When working in julia, what are the benefits of tying oneself to CUDA (and not running accelerated on on-die graphics or on amd gpus) -- or doesn't nvidia work reliably/well with opencl?

[1] https://github.com/JuliaGPU/OpenCL.jl




OpenCL.jl is purely the runtime part, ie. it still requires you to write manual OpenCL code, after which you can use the julia wrapper to manage that code.

My project also provides compiler support for lowering Julia to CUDA assembly, so you don't need to write CUDA code yourself. Added to that, my runtime also contains (PoC) higher-level wrappers, making it easier to call CUDA kernels, upload data, etc.
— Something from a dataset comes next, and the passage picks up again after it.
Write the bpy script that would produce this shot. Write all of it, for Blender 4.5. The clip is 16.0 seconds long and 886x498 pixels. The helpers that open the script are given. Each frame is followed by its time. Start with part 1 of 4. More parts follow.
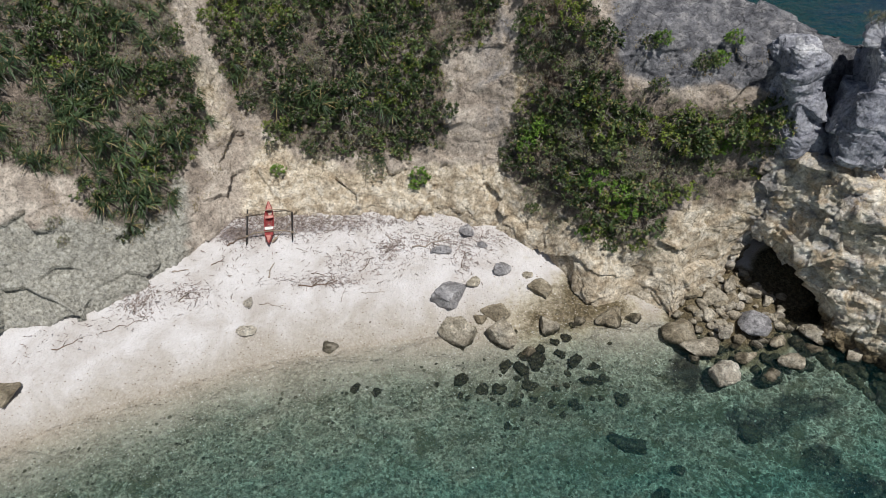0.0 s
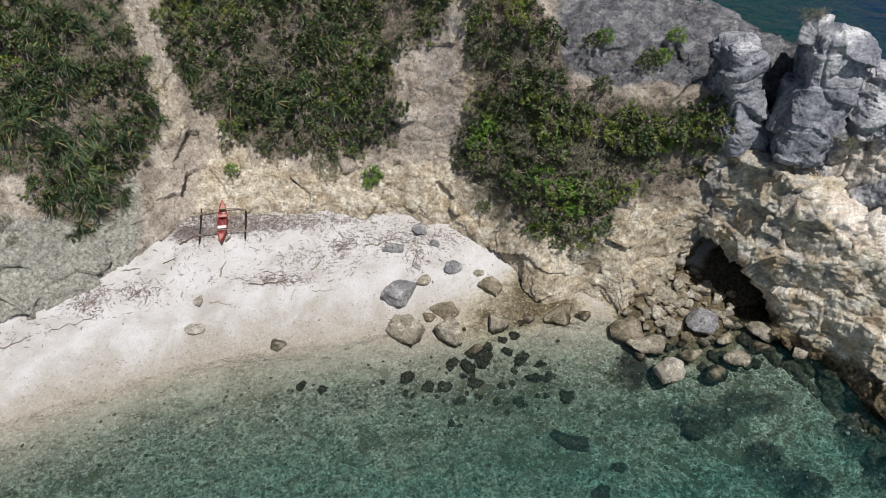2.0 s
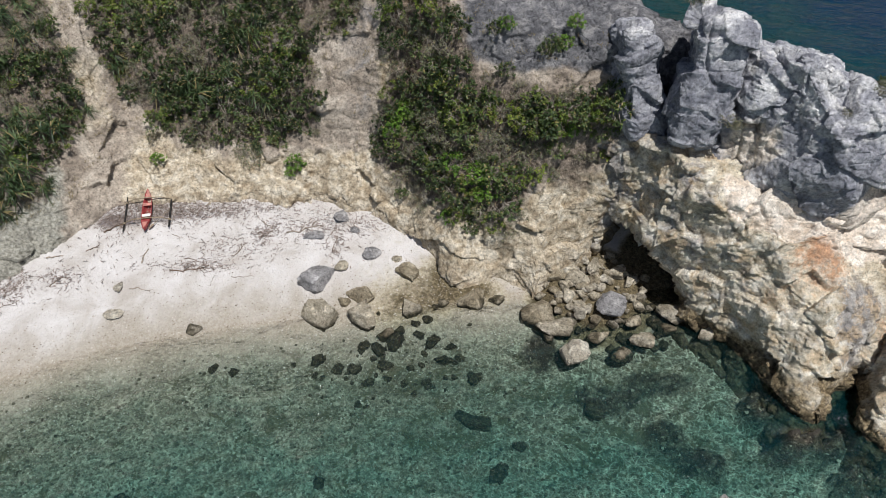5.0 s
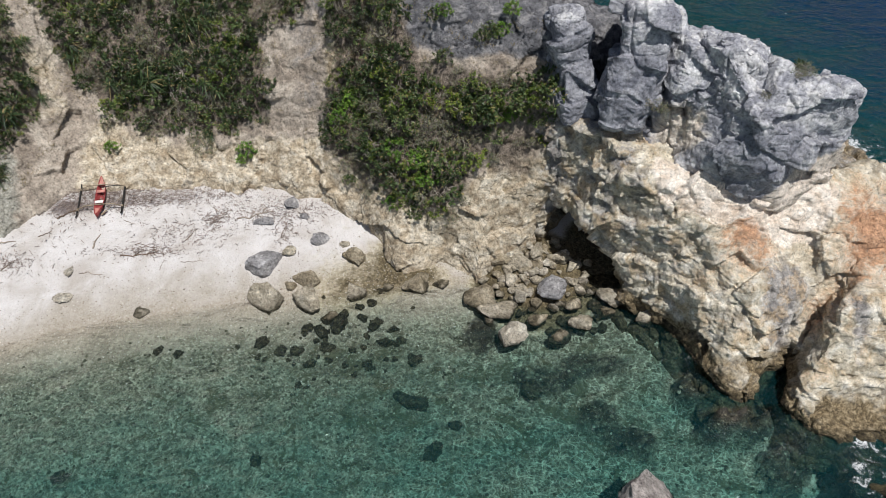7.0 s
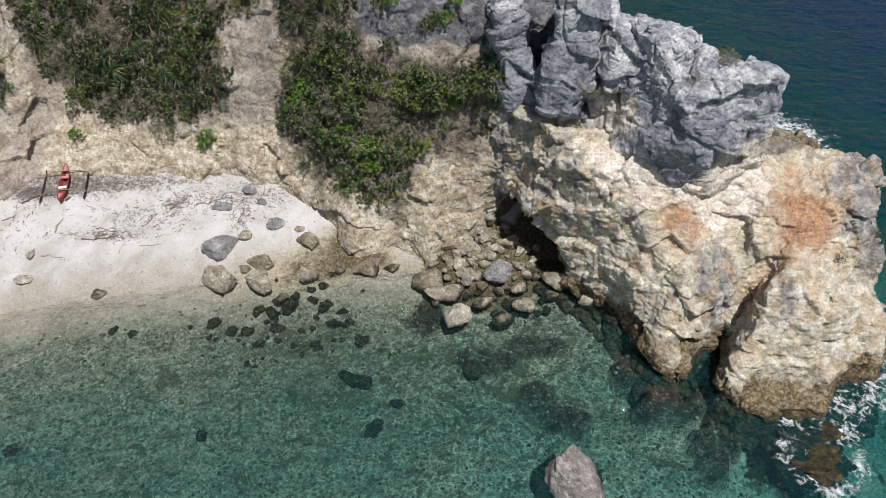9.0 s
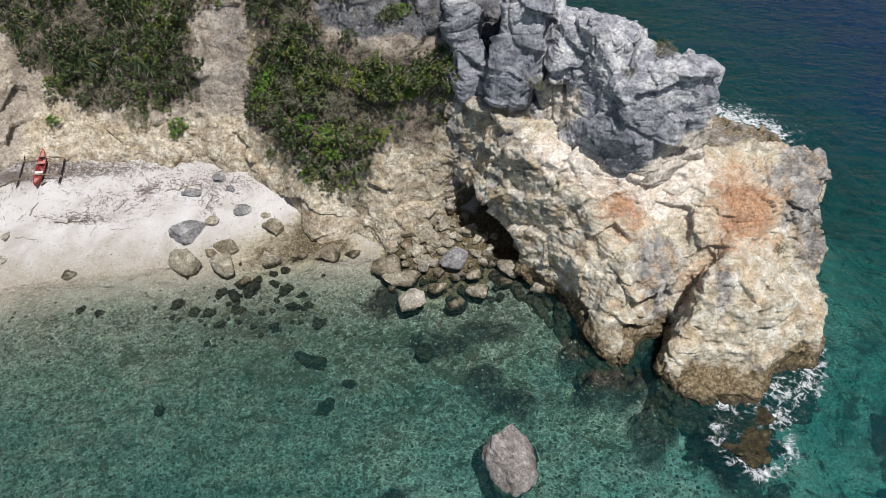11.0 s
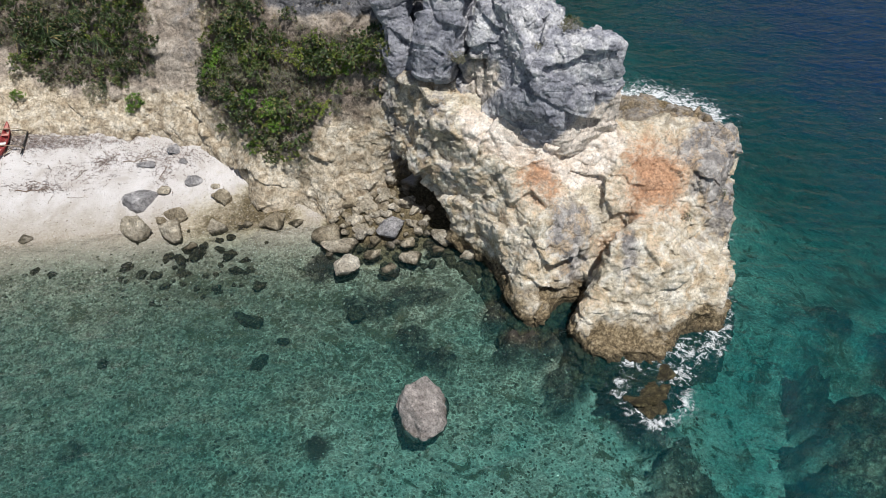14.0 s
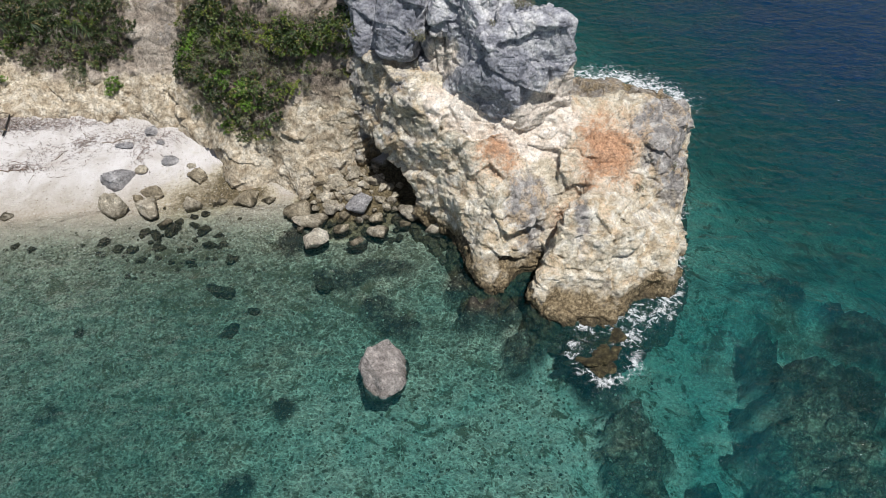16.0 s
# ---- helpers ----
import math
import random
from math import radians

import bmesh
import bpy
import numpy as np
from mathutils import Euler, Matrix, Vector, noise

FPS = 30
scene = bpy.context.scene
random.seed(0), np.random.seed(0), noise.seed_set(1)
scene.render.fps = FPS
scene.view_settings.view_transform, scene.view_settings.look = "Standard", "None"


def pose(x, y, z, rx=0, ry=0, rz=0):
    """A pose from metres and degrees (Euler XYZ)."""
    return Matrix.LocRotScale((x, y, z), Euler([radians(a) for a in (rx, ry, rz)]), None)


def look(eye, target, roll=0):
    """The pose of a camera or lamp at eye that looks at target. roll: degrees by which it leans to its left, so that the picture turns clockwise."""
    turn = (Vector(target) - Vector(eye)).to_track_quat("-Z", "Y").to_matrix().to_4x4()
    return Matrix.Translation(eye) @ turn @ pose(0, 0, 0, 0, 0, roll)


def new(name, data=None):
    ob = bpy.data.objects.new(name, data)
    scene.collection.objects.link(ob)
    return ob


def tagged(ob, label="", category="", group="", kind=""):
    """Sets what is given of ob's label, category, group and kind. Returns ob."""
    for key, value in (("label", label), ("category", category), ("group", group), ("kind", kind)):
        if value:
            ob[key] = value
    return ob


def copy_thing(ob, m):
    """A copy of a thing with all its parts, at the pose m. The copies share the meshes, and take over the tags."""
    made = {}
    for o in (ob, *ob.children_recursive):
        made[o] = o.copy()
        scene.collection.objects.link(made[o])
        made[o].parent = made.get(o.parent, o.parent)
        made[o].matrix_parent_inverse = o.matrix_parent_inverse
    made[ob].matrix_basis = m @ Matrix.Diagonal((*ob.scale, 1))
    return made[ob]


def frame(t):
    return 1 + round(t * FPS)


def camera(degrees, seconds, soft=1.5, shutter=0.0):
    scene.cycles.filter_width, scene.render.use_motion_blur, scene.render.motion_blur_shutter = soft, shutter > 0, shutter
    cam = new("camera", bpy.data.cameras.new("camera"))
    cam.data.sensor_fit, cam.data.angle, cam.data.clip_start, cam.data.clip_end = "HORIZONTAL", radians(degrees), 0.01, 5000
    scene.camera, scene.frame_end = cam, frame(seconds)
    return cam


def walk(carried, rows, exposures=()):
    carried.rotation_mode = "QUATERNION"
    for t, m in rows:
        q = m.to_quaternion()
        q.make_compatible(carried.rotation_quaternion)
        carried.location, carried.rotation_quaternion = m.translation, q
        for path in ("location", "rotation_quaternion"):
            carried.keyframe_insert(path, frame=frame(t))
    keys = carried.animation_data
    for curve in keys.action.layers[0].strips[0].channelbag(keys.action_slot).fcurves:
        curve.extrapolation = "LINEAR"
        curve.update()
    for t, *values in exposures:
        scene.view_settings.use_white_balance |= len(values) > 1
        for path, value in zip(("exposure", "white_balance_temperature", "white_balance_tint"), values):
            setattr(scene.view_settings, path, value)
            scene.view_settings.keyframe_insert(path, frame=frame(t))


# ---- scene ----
cam = camera(67.5, 16.0, soft=0.8)
PATH = [
    (0, (-0.843, -0.263, 28.086), (-0.812, 1.184, 26.705), 0.1),
    (0.5, (-0.196, -0.352, 28.043), (-0.166, 1.095, 26.664), 0.0),
    (1, (0.511, -0.439, 28.03), (0.539, 1.009, 26.651), -0.0),
    (1.5, (1.29, -0.487, 28.02), (1.316, 0.961, 26.641), -0.1),
    (2, (2.081, -0.498, 28.085), (2.105, 0.95, 26.705), -0.2),
    (2.5, (2.958, -0.52, 28.106), (2.98, 0.927, 26.726), -0.3),
    (3, (3.868, -0.62, 28.032), (3.884, 0.827, 26.652), -0.5),
    (3.5, (4.646, -0.778, 28.073), (4.661, 0.669, 26.692), -0.5),
    (4, (5.505, -0.988, 28.052), (5.514, 0.458, 26.671), -0.8),
    (6.5, (9.423, -2.432, 27.625), (9.431, -0.982, 26.247), -1.0),
    (7, (10.303, -2.657, 27.611), (10.307, -1.209, 26.232), -1.1),
    (7.5, (11.11, -2.962, 27.48), (11.113, -1.511, 26.104), -1.1),
    (8, (11.92, -3.227, 27.489), (11.921, -1.778, 26.11), -1.2),
    (8.5, (12.765, -3.54, 27.547), (12.758, -2.094, 26.165), -1.3),
    (9, (13.597, -3.84, 27.643), (13.579, -2.397, 26.258), -1.5),
    (11.5, (17.36, -5.475, 27.87), (17.307, -4.037, 26.481), -1.5),
    (12, (18.066, -6.018, 27.748), (18.01, -4.573, 26.366), -1.4),
    (12.5, (18.818, -6.479, 27.78), (18.756, -5.036, 26.397), -1.4),
    (13, (19.55, -6.877, 27.798), (19.485, -5.435, 26.413), -1.4),
    (13.5, (20.254, -7.216, 27.858), (20.188, -5.778, 26.471), -1.4),
    (14, (20.853, -7.644, 27.822), (20.791, -6.206, 26.433), -1.3),
    (14.5, (21.461, -8.13, 27.753), (21.398, -6.692, 26.364), -1.4),
    (15, (22.025, -8.612, 27.762), (21.965, -7.176, 26.371), -1.4),
    (15.5, (22.444, -9.176, 27.695), (22.389, -7.739, 26.306), -1.3),
    (16, (22.802, -9.862, 27.588), (22.749, -8.42, 26.203), -1.3),
]
walk(cam, [(t, look(eye, target, roll)) for t, eye, target, roll in PATH],
     exposures=((0, -0.13), (4, -0.09), (8, -0.07), (12, -0.04), (16, 0.0)))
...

Concerning tying yourself to the NVIDIA-stack: it's still the most mature and versatile toolchain, which is why I picked it in the first place. My long term plan was to switch over to SPIR (or some other cross-vendor stack) as soon as possible. At that point, switching user-code over to that new back-end would (theoretically) not require that much effort, since the kernels are written in julia-code instead of CUDA C (except for the runtime interactions, of course).


Thank you for emphasising the part about kernels being Julia code -- I missed that entirely!

As for Nvidia/CUDA being more mature -- that was what I feared -- it seems a common sentiment in the discussions I've seen on OpenCL/CUDA.